Part VII of the Electoral Rules and Regulations gave various details of dealing with the corrupt practices in elections. There was also a special legislation46 providing for criminal punishment of certain election offences. The malpractices in connection with elections were bribery, treating (giving food or conveyance or entertainment to induce anybody to vote), undue influence or impersonation at an election, false statements or illegal payment in connection with an election and failure to keep election accounts.47 To try election disputes, the Governor-General appointed an Election Tribunal consisting of three Commissioners who could declare any election of a returned candidate null and void if they found that any of the offences affected it.48 All the records of election disputes from 1921 to 1945 were not available. However Hammond’s volume on election cases from 1921 to 1935 revealed that only 11 disputes were concerned with the Assembly and Council of State elections. Most of those disputes were concerned with inaccuracies in nomination and ballot papers, the powers of Returning Officers and mistakes in counting. There were only three cases dealing with the ← 42 | 43 → publication of false statements and improper voting impersonation. There was no case of bribery. In 1935, the election of Ebrahim Haroon Jaffer as a member of the Assembly was declared void as he was found guilty of publishing false statements against his rival.49 There was a common feature in all these disputes. In every case, the petitioner was defeated by marginal votes. It might be suggested that the candidates defeated by marginal votes wanted to take a second chance by filing a case on the plea that the election was unduly influenced by corrupt practices. In five cases out of eleven, the elections were declared void.

Alleged corrupt practices in elections were discussed from time to time in the Central Legislature. An important debate was held in the Council of State on the 27th February, 1935 when Raja Ghaznafar Ali strongly urged the Government to take the earliest steps to get rid of various malpractices in elections.50 Among other issues, he pointed out the following corrupt practices:

a. impersonation

b. entertaining the voters and,

c. excessive election expenditure.

He emphasized the malpractices were more often found in the Punjab. He said: “My experience is that some candidates spend thousands of rupees nearing a lakh on their elections. Most campaign money was spent on providing conveyances, motor cars, lorries etc. for the voters and also providing food for them when they come to the polling stations.”51 Disproportionate expenditure was an offence as the Governor-General always fixed the maximum scales of election expenses and the amount was returned to the successful candidate.
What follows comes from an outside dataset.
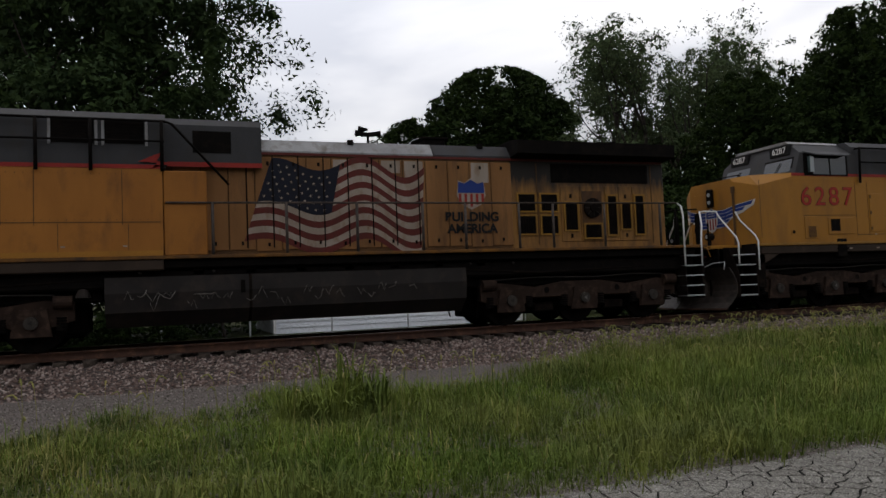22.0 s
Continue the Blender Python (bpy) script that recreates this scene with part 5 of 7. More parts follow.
def locomotive(number, dirty, lit, art):
    """A six-axle wide-cab diesel. Front coupler at the origin, y runs to its tail, z from the rail head; +x faces the road."""
    L = new("locomotive")
    side = YELLOW_DIRTY if dirty else YELLOW
    hood = HOOD_SOOT if dirty else YELLOW_WORN
    base, zs = 1.83, 3.60 if dirty else 3.72
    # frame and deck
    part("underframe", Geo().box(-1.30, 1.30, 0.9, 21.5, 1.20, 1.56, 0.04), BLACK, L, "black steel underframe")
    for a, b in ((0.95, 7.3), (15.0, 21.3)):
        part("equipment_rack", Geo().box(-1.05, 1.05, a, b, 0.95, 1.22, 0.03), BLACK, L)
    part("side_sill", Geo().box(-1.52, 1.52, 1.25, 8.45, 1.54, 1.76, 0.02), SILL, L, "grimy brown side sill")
    # rear sill is black to carry the shade below the deck
    part("rear_sill", Geo().box(-1.44, 1.44, 8.45, 21.45, 1.58, 1.76, 0.02), BLACK, L, "side sill blackened for the shade under the walkway")
    part("walkway", Geo().box(-1.55, 1.55, 1.14, 21.75, 1.76, 1.83, 0.01), COAL_STAINED if dirty else YELLOW_WORN, L, "yellow-edged walkway deck")
    part("front_platform", Geo().box(-0.96, 0.96, 0.04, 1.14, 1.74, 1.83, 0.01), side, L, "yellow-edged front platform")
    if not dirty:
        for k in range(4):
            plate("reflector", L, 1.52, 4.45 + 1.05 * k, 4.57 + 1.05 * k, 1.62, 1.66, FADED_WHITE, "white reflective strip", 0.004)
    # nose and lower cab, full width
    def sec(y, hw, zt, ch, z0=base):
        return [(-hw, y, z0), (-hw, y, zt - ch), (-hw + ch, y, zt), (hw - ch, y, zt), (hw, y, zt - ch), (hw, y, z0)]
    g = Geo()
    loft(g, [sec(0.98, 0.90, 3.70, 0.10), sec(1.32, 1.48, 3.74, 0.32), sec(2.62, 1.50, 3.80, 0.10), sec(2.66, 1.50, zs, 0.02), sec(8.45, 1.50, zs, 0.02)])
    part("cab_body", g, side, L, "yellow painted cab and nose sides")
    for s in (-1, 1):
        part("corner_skirt", Geo().prism([(1.22, 1.30), (1.40, 1.30), (1.95, 1.56), (1.22, 1.56)], min(s * 1.38, s * 1.50), max(s * 1.38, s * 1.50)), SILL, L)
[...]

Giving food and providing conveyance was a matter of controversy. While discussing the above resolution, some non-official members pointed out that in rural areas some provision should be made to provide conveyance as the voters had to travel a long distance. On the 28th March, 1936, there was another discussion in the Assembly about election malpractices. Sardar Saran Singh alleged that a few polling officers were “actually purchased by the candidates” and the voting scratch was little more than the pleasure of the officer who marked the ballot papers for illiterate voters.52 In order to help the illiterate voters to cast their votes properly without being unduly influenced by the Returning Officer, there was a provision in some of the provinces to use colored ballot boxes. Each candidate had to select one particular color for his ballot box. The Franchise Committee (Lothian) strongly recommended the use of colored boxes in all the provinces. ← 43 | 44 →

Tables II and III provided summaries of general elections for the Assembly and Council of State; they signified certain special trends which require a little elaboration. One feature was that a good number of the seats were filled without contest: the number of members returned unopposed in 1929 and 1930 were 39 and 65 respectively in the Assembly. On both these occasions, the Congress boycotted the elections and, therefore, many persons with local influence were returned without contest. Only 29 members were returned without contest in 1923; it was the smallest number of unopposed members in the Assembly from 1921 to 1945. One obvious reason for this was the contest of Swarajists and other nationalist Independents who were determined to oust the so-called Moderates among the Indian politicians. In 1926, some of the members who returned without opposition were the Swarajists. The Congress contested the 1934 elections and 32 members returned unopposed, eight of whom were amongst the Congress and Congress-Nationalist nominees. There was a sweeping victory for Congress and Muslim League in 1945 when out of 46 uncontested members, 36 belonged to the Congress and the Muslim League. Detailed analysis of the uncontested seats (Table VII) divulged that the European constituencies seldom held election as almost all the members recurrently returned without contest. The Indian Commerce constituencies also returned most of their members unopposed except in 1920 and 1934; one main reason for the lack of contest was the absence of party politics in those bodies. Except in 1920, the landholders’ constituencies also returned nearly half the seats without contest; possibly, most prominent landlords won without contest.

If we make a comparative study of uncontested seats in Muhammadan and non-Muhammadan constituencies, it was clear that except in 1926 and 1945, nearly half the Muslim seats were returned without contest. The number of uncontested Muslim seats in 1926 and 1945 were 7 and 8 respectively in the Assembly; it was, however, difficult to ascertain the precise reasons for a greater proportion of unopposed seats in the Muhammadan constituencies. However, several likely reasons were not difficult to perceive: before 1945, there was no country-wide attempt by the Muslim political organizations to contest the Central Legislature elections. Most of the Muslim members were returned as Independents; in the absence of party-politics, there was a greater scope for the prominent Independents to get through without contests in certain constituencies. There were a few provinces, for example, the Punjab and the U.P. that mainly returned unopposed candidates to the legislature: the relative backwardness of the Muslim community was one of the potential causes ← 44 | 45 → for such a tendency. Another possibility was that the constituencies returning unopposed candidates did not actually have any rival who could come forward to contest the locally dominant lawyer, landlord or businessman. What is more, the proportion of the Muslim candidates for contested seats was also generally lower than those of non-Muhammadan constituencies in most of the provinces. Such dearth of candidates in Muhammadan constituencies was, perhaps, the relatively smaller number of Muslims in the professions. Generally, most of the Muslim candidates were landed aristocrats.